I think that every traveler has a bucket list of must-visit places humming in the back of their mind at all times. With each trip, the goal becomes to visit as many of those places as they can, and to see as many of the sights as possible. Greece, Scotland, Portugal, and Morocco are still at the very top of my list of places to see, though sometimes— as was my case— decisions have to be made and some places have to be shelved for “next time”. That being said, you may also find yourself in completely unexpected places for infinite reasons— I’m referring mainly to Germany on this one. I have yet to set foot anywhere in the world— outside of my home state— that didn’t feel like a wonderful adventure, but I’ve also been rather selective in deciding where to visit.
Now I am in Florida, literally the last place on Earth that I ever expected to be. I actually made quite a point during one period of my life not to come to Florida, ironically enough. Coming from a tropical climate myself, I didn’t see the appeal of humid days, brightly dressed crowds, and skyscrapers blocking once pristine views of the sea. I built an image in my head of what Florida would be, and nearly missed out on a wonderful opportunity to visit a place brimming with culture, fantastic food, and a history much more vast than I previously imagined. Don’t get me wrong, Florida is full of skyscrapers, brightly dressed tourists, and its fair share of humidity, but the reality is so much more colorful and exciting than that. I am thankful to be spending my time here with family, and if it wasn’t for them, I likely never would have set foot in this state at all. I’m realizing now that would have been a shame.
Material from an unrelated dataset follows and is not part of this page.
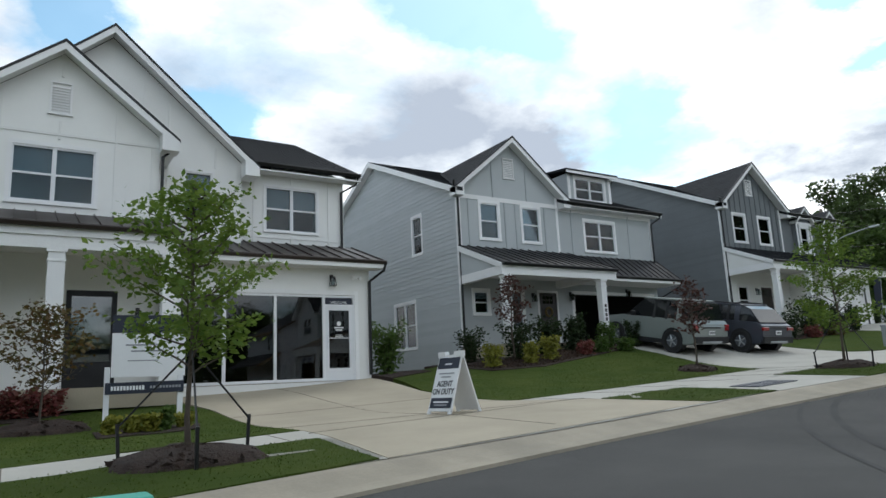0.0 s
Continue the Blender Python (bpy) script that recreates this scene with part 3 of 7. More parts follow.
LAWNS = []
for poly, text in (
        (along(-30, 3.3, 0.22, 14) + along(3.55, -30, 2.48, 14), "mown grass verge with a young tree"),
        (along(-30, 3.76, 3.67, 14) + [(3.8, 15.5), (3.5, 17.2), (-30, 17.2)], "mown green front lawn beside the driveway"),
        (along(9.95, 12.05, 0.22, 4) + along(12.2, 9.65, 2.48, 4), "small mown grass verge between two crossings"),
        (along(15.55, 19.2, 0.22, 4) + along(18.85, 15.75, 2.48, 4), "small mown grass verge round a staked tree"),
        (along(9.25, 18.6, 4.72, 10) + [(18.7, 13.5), (19.3, 19.2), (10.0, 19.8), (9.05, 15.5)], "mown green lawn sloping up to the grey house"),
        (along(27.3, 35.2, 0.22, 6) + along(34.9, 26.5, 2.48, 6), "small mown grass verge with bins standing by it"),
        (along(26.3, 34.95, 4.72, 8) + [(35.1, 19.6), (25.3, 19.6), (25.25, 13)], "mown lawn before the dark grey house"),
        (along(43.7, 57.0, 0.22, 8) + along(57.0, 42.9, 2.48, 8), "grass verge towards the far corner"),
        (along(42.6, 58.5, 4.72, 8) + [(59.0, 22), (41.7, 22), (41.3, 12.5)], "grass beyond the last driveway"),
):
    LAWNS.append((poly, lawn(poly, text)))
# near corner: side pavement, grass wedge, planting bed, path up beside the lot
corner_walk = tagged(draped("pavement", [(9.5, -4.7), (9.85, -3.9), (10.5, -2.9), (11.2, -2.1), (12.1, -1.3), (12.8, -0.85), (13.4, -0.72), (13.0, -1.84), (13.3, -3.1), (13.95, -4.6), (15.3, -3.75), (16.35, -3.4), (22, -3.25), (40, -2.95), (58, -2.6), (58, -4.6), (40, -5.1), (30, -5.0), (18.4, -4.7), (15.5, -6.2), (13.5, -6.43), (11.2, -6.55), (9.5, -6.66), (9.5, -5.6)], M_CONCRETE, 0.132), "sandy concrete path leading up past the corner", "pavement", kind="structure")
joint_lines(corner_walk, [((13.9, -4.65), (13.5, -6.4)), ((12.3, -4.62), (13.9, -4.65)), ((19.5, -3.35), (19.5, -4.7)), ((23.5, -3.3), (23.5, -4.8)), ((9.6, -4.72), (9.45, -6.6))], 0.132)
bm = bmesh.new()
for y0_, y1_ in ((-6.62, -6.1), (-6.1, -5.6), (-5.6, -5.1), (-5.1, -4.78)):
    x0_, x1_ = 8.98, 9.5
    hexa(bm, [(x0_, y0_, land(x0_, y0_) - 0.1), (x1_, y0_, land(x1_, y0_) - 0.1), (x1_, y1_, land(x1_, y1_) - 0.1), (x0_, y1_, land(x0_, y1_) - 0.1),
              (x0_, y0_, land(x0_, y0_) + 0.03), (x1_, y0_, land(x1_, y0_) + 0.137), (x1_, y1_, land(x1_, y1_) + 0.137), (x0_, y1_, land(x0_, y1_) + 0.03)])
bmesh.ops.remove_doubles(bm, verts=bm.verts, dist=0.001)
part("ramp", bm, M_CONCRETE, corner_walk)
wedge_poly = [(9.88, -4.55), (9.95, -4.2), (10.2, -3.62), (10.6, -3.05), (11.2, -2.45), (11.85, -1.8), (12.1, -1.68), (12.05, -2.9), (12.1, -3.74), (12.25, -4.55)]
LAWNS.append((wedge_poly, lawn(wedge_poly, "wedge of mown grass inside the corner kerb", dz=0.165, bump=0.015)))
bank_poly = [(15.0, -0.6), (17, -0.15), (22, 0.25), (30, 0.6), (44, 0.65), (57, 0.2), (58, -2.5), (40, -2.9), (22, -3.2), (16.35, -3.35), (15.35, -3.7), (15.1, -2.2)]
LAWNS.append((bank_poly, lawn(bank_poly, "mown grass bank behind the blank signboard")))
bed = tagged(draped("planting_bed", [(13.45, -0.85), (14.2, -0.68), (15.3, -0.6), (15.6, -2.2), (15.3, -3.7), (14.15, -4.42), (13.98, -4.58), (13.35, -3.1), (13.1, -1.9)], M_MULCH, 0.15, step=0.25, bump=0.03), "dark bark mulch bed under the signboard", "planting bed", kind="structure")
bm = bmesh.new()
strip(bm, [(13.42, -0.85), (13.03, -1.84), (13.28, -3.1), (13.95, -4.6)], (-0.10, -0.09, 0.09, 0.10), (0.0, 0.17, 0.17, 0.0))
part("bed_edging", bm, M_CURB, bed)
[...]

Though I’m not making my way to Disney World or Key West (this time!), I have found myself in the Miami Beach area (thanks to my wonderful family for having me, of course) and I think that is more than enough for a first timer.
Some of the things that strike me most about Miami Beach:
The colors! Miami has not let the Art Deco era die. Some of the various flamingo pink buildings can come across as a bit much, but hey, at least it’s a city that knows itself and isn’t afraid to undeniably Miami.
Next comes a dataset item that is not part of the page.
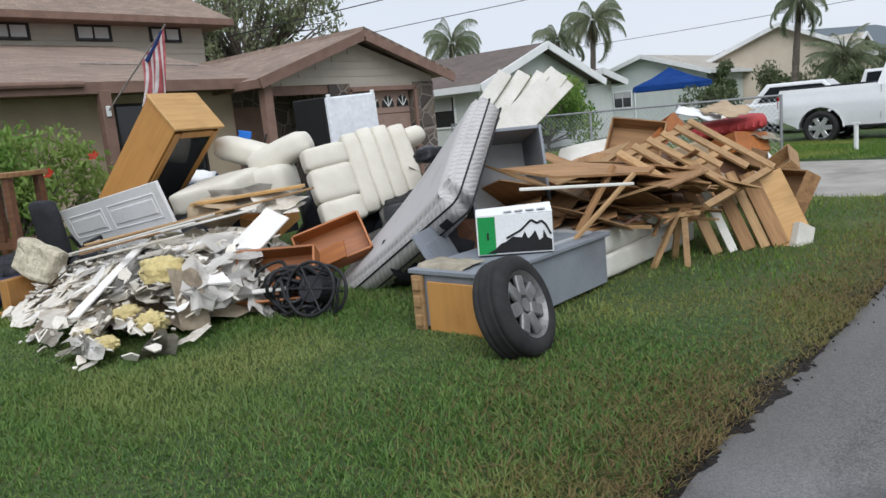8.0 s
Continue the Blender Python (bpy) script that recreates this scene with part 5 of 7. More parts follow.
# printed carton on the drawer unit
xb = Vector((0.41, 0.32, -0.012)).normalized()
carton = thing("carton", axes((-1.865, 16.2, 0.525), xb, (-xb.y, xb.x, 0), (0, 0, 1)), "white carton printed with green panel and black mountains", "box")
CW, CH, CD = 0.515, 0.27, 0.34
b = bmesh.new()
box(b, (CW, CD, CH), (CW / 2, CD / 2, CH / 2), bevel=0.004)
part("carton_body", b, CARD, carton)
b = bmesh.new()
for x0, x1, tilt in ((0, CW, 14),):
    slab(b, [(0, 0.0, CH + 0.002), (CW, 0.0, CH + 0.006), (CW, 0.16, CH + 0.05), (0, 0.16, CH + 0.03)], 0.005)
part("flap", b, CARD, carton)
b = bmesh.new()
box(b, (0.118, 0.002, CH - 0.014), (0.069, -0.002, CH / 2))
part("green_panel", b, GREEN, carton)


def ink(name, pts, material, y=-0.003):
    b = bmesh.new()
    b.faces.new([b.verts.new((x, y, z)) for x, z in pts])
    r = bmesh.ops.extrude_face_region(b, geom=b.faces[:])
    bmesh.ops.translate(b, vec=(0, -0.0012, 0), verts=[v for v in r["geom"] if isinstance(v, bmesh.types.BMVert)])
    bmesh.ops.triangulate(b, faces=b.faces[:])
    bmesh.ops.recalc_face_normals(b, faces=b.faces)
    part(name, b, material, carton)


ink("mountain_print", [(0.06, 0.012), (0.505, 0.012), (0.505, 0.085), (0.475, 0.10), (0.452, 0.155), (0.445, 0.1), (0.42, 0.085), (0.395, 0.155), (0.37, 0.12), (0.345, 0.10), (0.325, 0.15), (0.305, 0.11), (0.27, 0.115), (0.24, 0.12), (0.2, 0.09), (0.16, 0.075), (0.12, 0.04)], BLACK)
b = bmesh.new()
ridge = [(0.2, 0.11), (0.25, 0.135), (0.3, 0.16), (0.37, 0.225), (0.41, 0.2), (0.44, 0.215), (0.47, 0.185), (0.5, 0.12)]
for (x0, z0), (x1, z1) in zip(ridge, ridge[1:]):
    bar(b, (x0, -0.0035, z0), (x1, -0.0035, z1), 0.002, 0.014)
part("ridge_line", b, BLACK, carton)
b = bmesh.new()
box(b, (0.014, 0.002, 0.05), (0.075, -0.004, 0.13), bevel=0.0008)
part("print_mark", b, BLACK, carton)
for k in range(4):
    b = bmesh.new()
    bar(b, (0.19 + 0.075 * k, 0.03, CH + 0.018 + 0.002 * k), (0.245 + 0.075 * k, 0.03, CH + 0.02 + 0.002 * k), 0.045, 0.004)
    part("print_bar", b, PALEGREY, carton)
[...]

The beach! I’m an ocean lover, and could never see myself living anywhere too far from the sea for very long. The long, white sand beaches may be a little less magical due to the fact that they are partially man made, but a sunset looks just as beautiful from any beach in the world to me.
The cultures! I was somehow not prepared for the international flare of Miami. It makes complete sense of course, as it serves as a sort of gateway between North America, South America, and parts of Europe. I can walk into a grocery store and see holiday posters with the Star of David, buy a magazine in Spanish, visit a bookstore and find a selection of books in foreign languages, or can say “Hello”, “Hallo”, “Ciao”, or “Hola” and be greeted with a smile.
The food! One of my favorite things about virtually every place I visit will inevitably be the food. The blend of Cuban, Caribbean, other Latin foods, as well as more “new wave” options— like vegan food— and everything else in between allows anyone to find something that they will enjoy. (I tried fried plantains for the first time and am upset that I have been missing out on this for all my life.)
Of course, like any place, Miami has its problems. Like many other tourist or luxury driven economies, Miami thrives on a particular subset of people and industries. This can make every day living difficult for people in “off season” times, or when there are other patterns of change that cause instability. Florida also suffers from the simple issue that it is part of a nation that is undergoing great— and sometimes terrifying— social, economic, and cultural changes as a whole, all of which have a trickle down effect to the every day people living in cities like these. (Florida is a “red” state in spite of the multicultural atmosphere of some of its cities, which is a whole other conversation.)
Of course as a visitor, Miami is not particularly affordable. It has an air of luxury, pride, and vanity that isn’t necessarily rooted in a bad place, but does set a certain image and draws in a particular group of people. If you’re like me— living life on a shoestring— it may not be a super welcoming city, at least to your wallet. That being said, if you have a need to live in America with a desire to travel internationally, and perhaps with an affinity for sunshine, a fast paced life, and spicy food, Miami isn’t a terrible place to look.
If I have learned anything from my time in Miami it is that you can find beauty and excitement anywhere. I have at times heard travelers say “I have no interest in ever going there” or “It’s not really my scene”— yes, by this I mainly mean me— but Miami has been the city to convince me that maybe there really is something amazing to find in every little corner of our big, beautiful world. So thank you Miami, for the family time, the sunshine, the fried plantains, and the epiphanies.